To the Editor: Regarding the study by Jan Volavka, M.D., Ph.D., et al.
(1), the authors should be commended for attempting to differentiate four different antipsychotics in a single trial. However, I believe that the conclusions reached in this study cannot be supported by the data. During the last 6 weeks of the trial, the dose was increased in all four treatment groups. Only the olanzapine group had greater efficacy as a result. Why was the dose increased in the other treatment groups if there was no further improvement? In the case of risperidone, this increase resulted in a mean dose of 11.6 mg/day. It has been well established that risperidone doses above 10 mg/day are less effective than lower doses
(2). Thus, this study demonstrated that investigators are unable to optimize patient response using dose titration. An alternative design (e.g., with a fixed dose) should have been employed.

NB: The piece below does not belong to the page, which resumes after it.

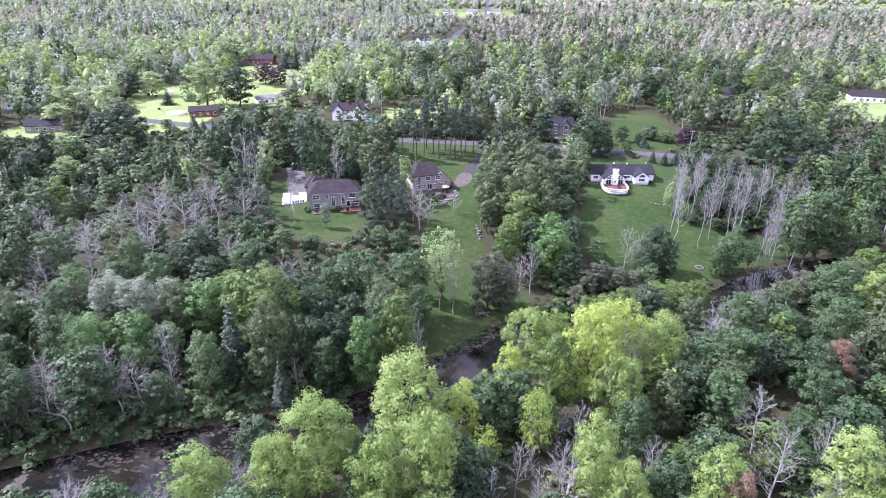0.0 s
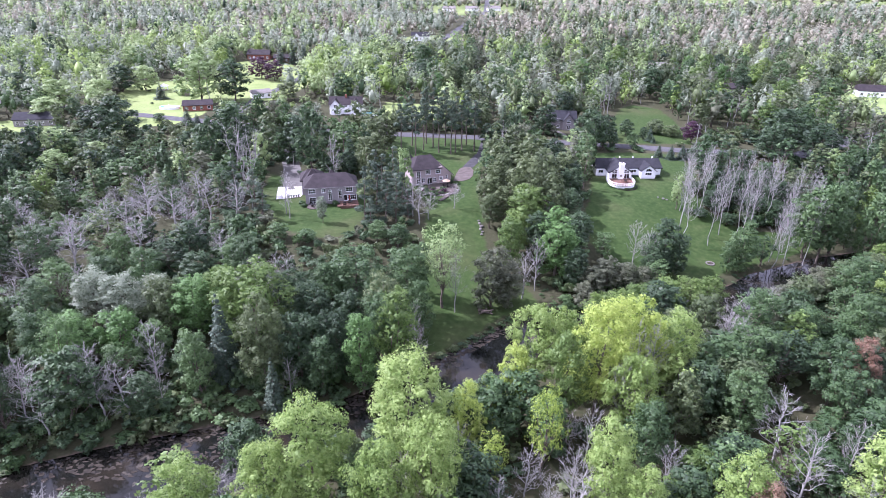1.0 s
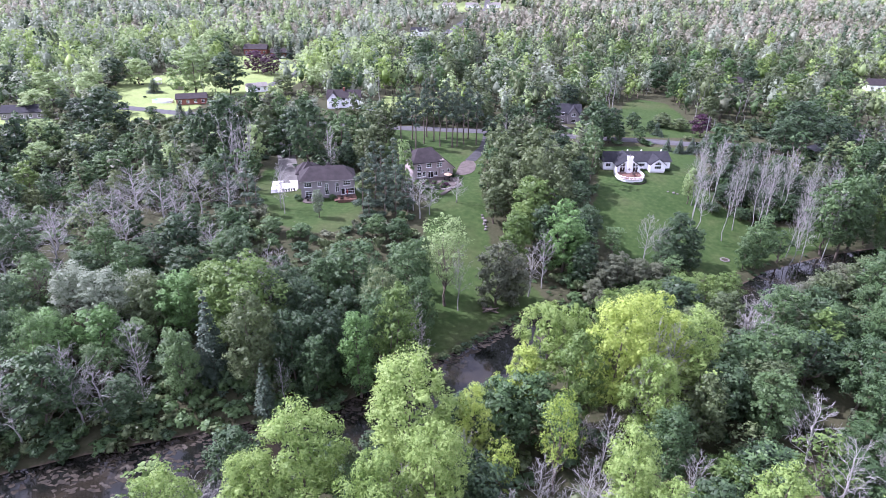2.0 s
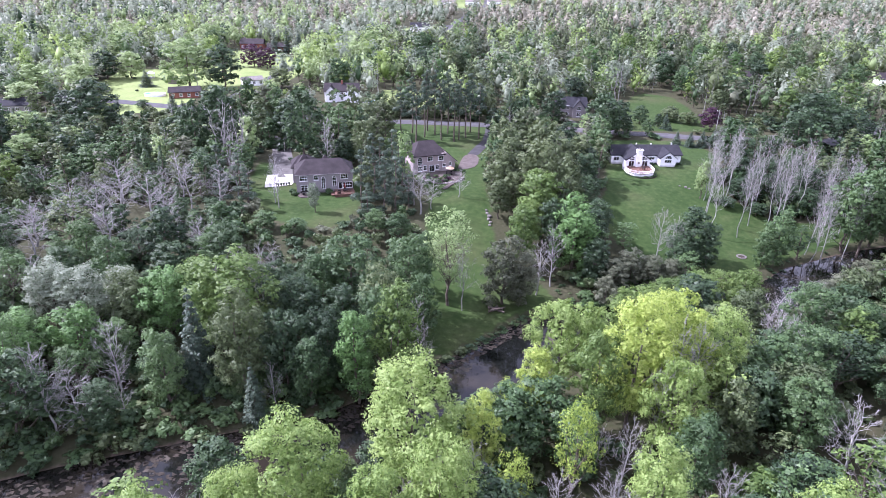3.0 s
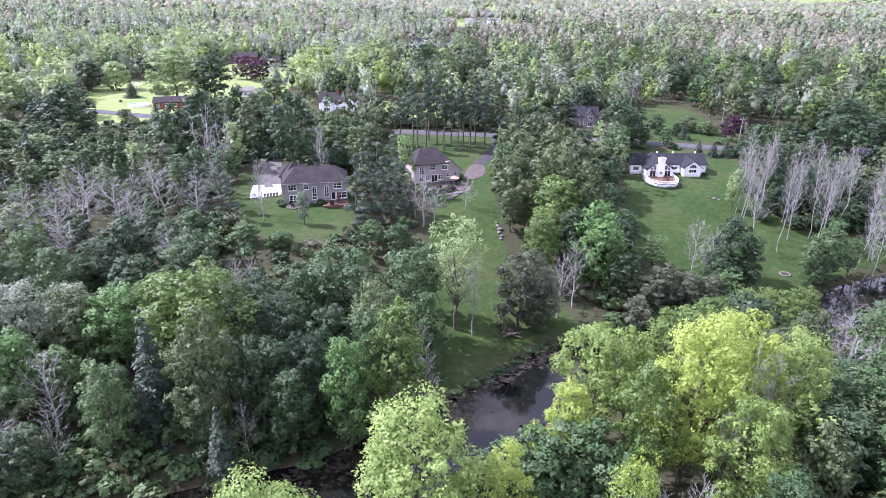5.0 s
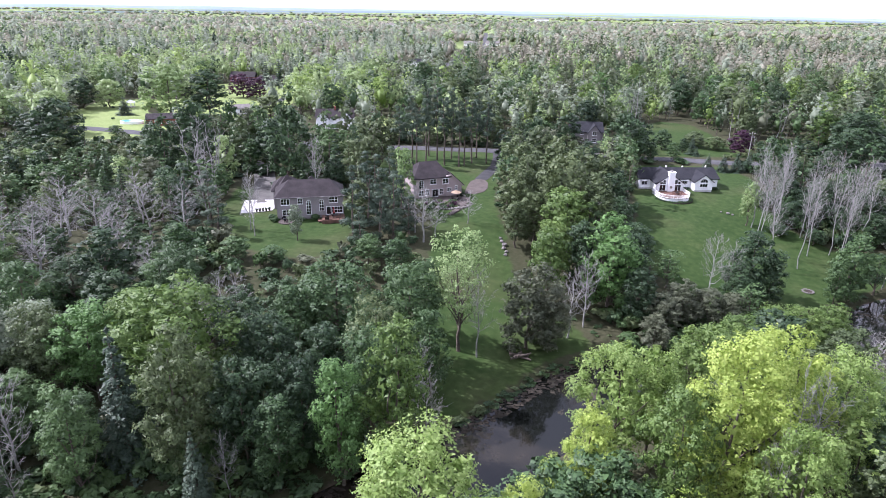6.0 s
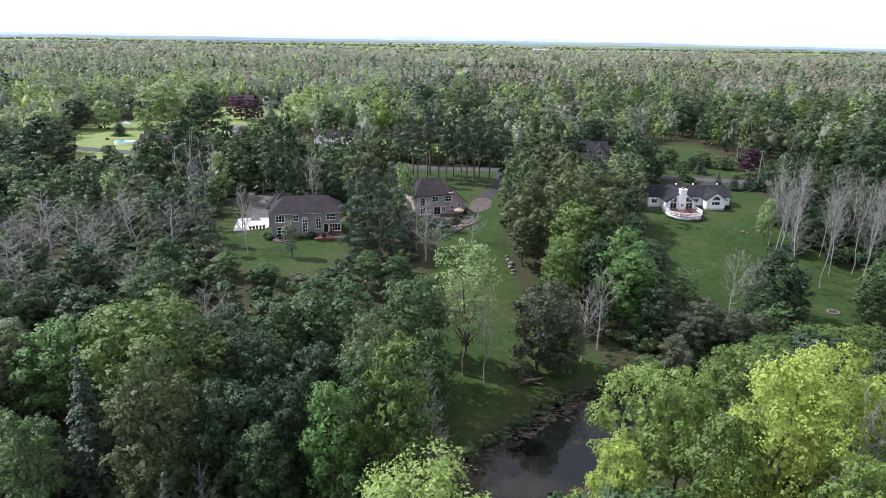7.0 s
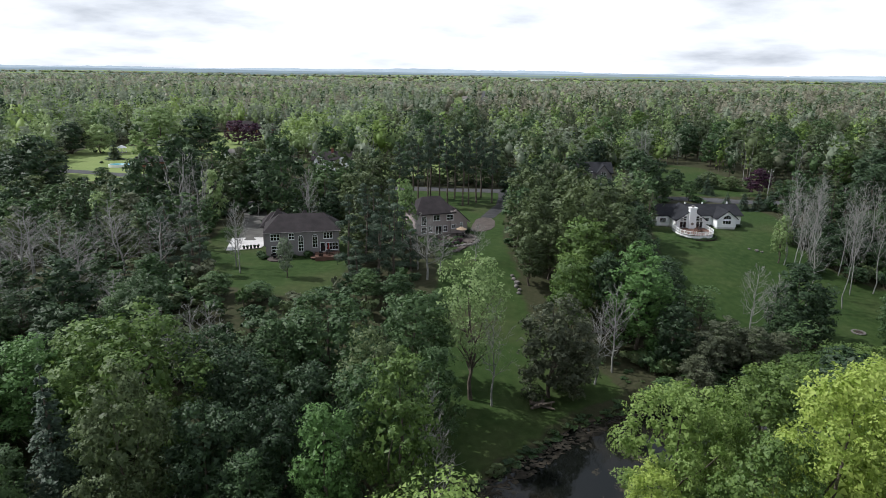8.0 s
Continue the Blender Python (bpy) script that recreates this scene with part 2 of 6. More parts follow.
def ground_material():
    m, n, l, p = material("grass_and_forest_floor", 0.95, 0, 0.15)
    g = n.new("ShaderNodeNewGeometry")
    at = n.new("ShaderNodeAttribute"); at.attribute_name = "lawn"
    def noise_(s, d=4):
        k = n.new("ShaderNodeTexNoise"); k.inputs["Scale"].default_value, k.inputs["Detail"].default_value = s, d
        l.new(g.outputs["Position"], k.inputs["Vector"])
        return k.outputs["Fac"]
    def ramp(f, *stops):
        r = n.new("ShaderNodeValToRGB")
        e = r.color_ramp.elements
        e[0].position, e[0].color = stops[0][0], (*stops[0][1], 1)
        e[1].position, e[1].color = stops[-1][0], (*stops[-1][1], 1)
        for s, c in stops[1:-1]:
            e.new(s).color = (*c, 1)
        l.new(f, r.inputs["Fac"])
        return r.outputs[0]
    def mix(f, a, b, kind="MIX"):
        k = n.new("ShaderNodeMix"); k.data_type, k.blend_type = "RGBA", kind
        if isinstance(f, float):
            k.inputs["Factor"].default_value = f
        else:
            l.new(f, k.inputs["Factor"])
        l.new(a, k.inputs["A"]); l.new(b, k.inputs["B"])
        return k.outputs["Result"]
    broad = ramp(noise_(0.055, 7), (0.34, (0.019, 0.040, 0.008)), (0.50, (0.029, 0.051, 0.012)), (0.60, (0.044, 0.057, 0.019)), (0.72, (0.060, 0.060, 0.028)))
    tufts = ramp(noise_(0.7, 8), (0.32, (0.014, 0.035, 0.007)), (0.55, (0.033, 0.060, 0.016)), (0.72, (0.060, 0.082, 0.029)))
    grass = mix(0.45, broad, tufts)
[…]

The authors made little justification for the choice of olanzapine dose. The current labeling for olanzapine states that its antipsychotic efficacy occurs between 10 and 15 mg/day and that doses above 10 mg/day are not more efficacious. Despite this, the labeling was ignored, and the authors chose a target dose of 20 mg/day. Why did the authors design a trial in which patients were targeted with olanzapine at twice the recommended dose? Furthermore, why were the patients allowed to have their doses titrated up to 40 mg/day of olanzapine—more than twice the known safety limit? Fortunately, there were no serious adverse events during the trial. Further studies are needed to demonstrate that higher doses of olanzapine may be warranted and are safe. This should have been stated in the text.
In addition to problems with efficacy, there is also the issue of potential unblinding of the trial due to lack of tolerability. The authors attempted to mask the expected extrapyramidal symptoms of haloperidol by giving their patients prophylactic benztropine. A benztropine placebo was given for the other antipsychotics, and actual benztropine was blindly used only if needed. The labeling for risperidone indicates there is a dose-related increase in extrapyramidal symptoms. This becomes significantly higher than with placebo in doses of more than 10 mg/day. In the present trial, 32% of the patients taking risperidone required benztropine, compared to 13% for both the olanzapine and clozapine patients. For a rater observing extrapyramidal symptoms, the a priori likelihood that the patient was taking risperidone was significantly higher; as a result, it is conceivable that the blinding may have been compromised and the scoring biased.
In summary, by arbitrarily picking doses outside currently approved drug labeling, using a dose titration scheme that was unable to detect the maximally effective dose, and failing to adequately mask extrapyramidal symptoms, the authors designed a study that could not possibly have reached a conclusion as to which antipsychotic drug was superior to haloperidol. It is unfortunate that this trial belongs to the growing category of studies in which a flawed design yields uninterpretable results.